The international SBDC model expansion throughout Latin America and the Caribbean will create a hemispheric network of SBDCs that would improve SME competitiveness, generate new trade opportunities and promote the economic integration of the region.

Mexico

The expansion of the SBDCs throughout Latin America started in Mexico in 2003 through a Cooperative Agreement with the Universidad Autonoma de Guadalajara funded by TIES USAID Mexico. As a result of this project, which ended in September 2009, the Mexican Association of SBDCs (AMCDPE) was founded and accreditation standards were developed for the certification of the centers.
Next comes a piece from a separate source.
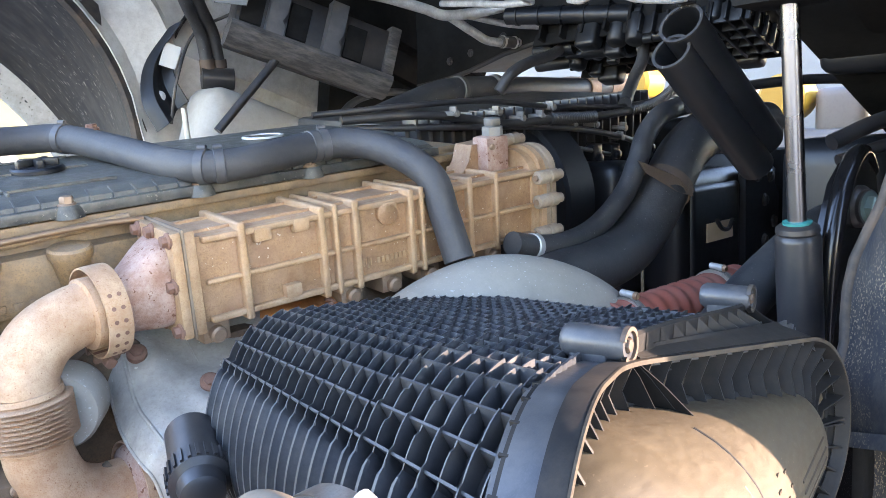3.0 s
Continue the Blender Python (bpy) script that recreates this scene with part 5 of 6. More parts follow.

During 2009 and with more than 100 operating centers, the Mexican Network of SBDCs assisted more than 32,000 small businesses that created and retained 12,000 jobs.

El Salvador

The implementation of the SBDC model in El Salvador started in 2009 with the participation of the Salvadorian government in the OAS and ASBDC annual conferences. As a result of consultations and trainings, 11 centers were created by 2013.

Central America

As part of the U.S. Department of State initiative Pathways for Prosperity and with the support of Higher Education for Development (HED), the South West Texas Border SBDC Network and CENPROMYPE started in September 2011 a project titled "Adapting and replicating the SBDC model in Central America" with the objective of creating national SBDC networks that will be linked with their counterparts in the United States, Mexico, El Salvador, Colombia and the Caribbean by September 2013.

The Caribbean

In 2012 a partnership program with the U.S. Government through the U.S. Mission to the Organization of American States (OAS), the OAS Department of Economic Development, Trade and Tourism, the Caribbean Export Development Agency (Caribbean Export) and the University of Texas at San Antonio (UTSA) began the process of assisting five countries in the Caribbean - Barbados, Belize, Dominica, Jamaica and Saint Lucia - in adapting the SBDC model. This project will follow the critical path of SBDC model development as experienced in Mexico and Central America but will be adapted to a regional Caribbean SME development context.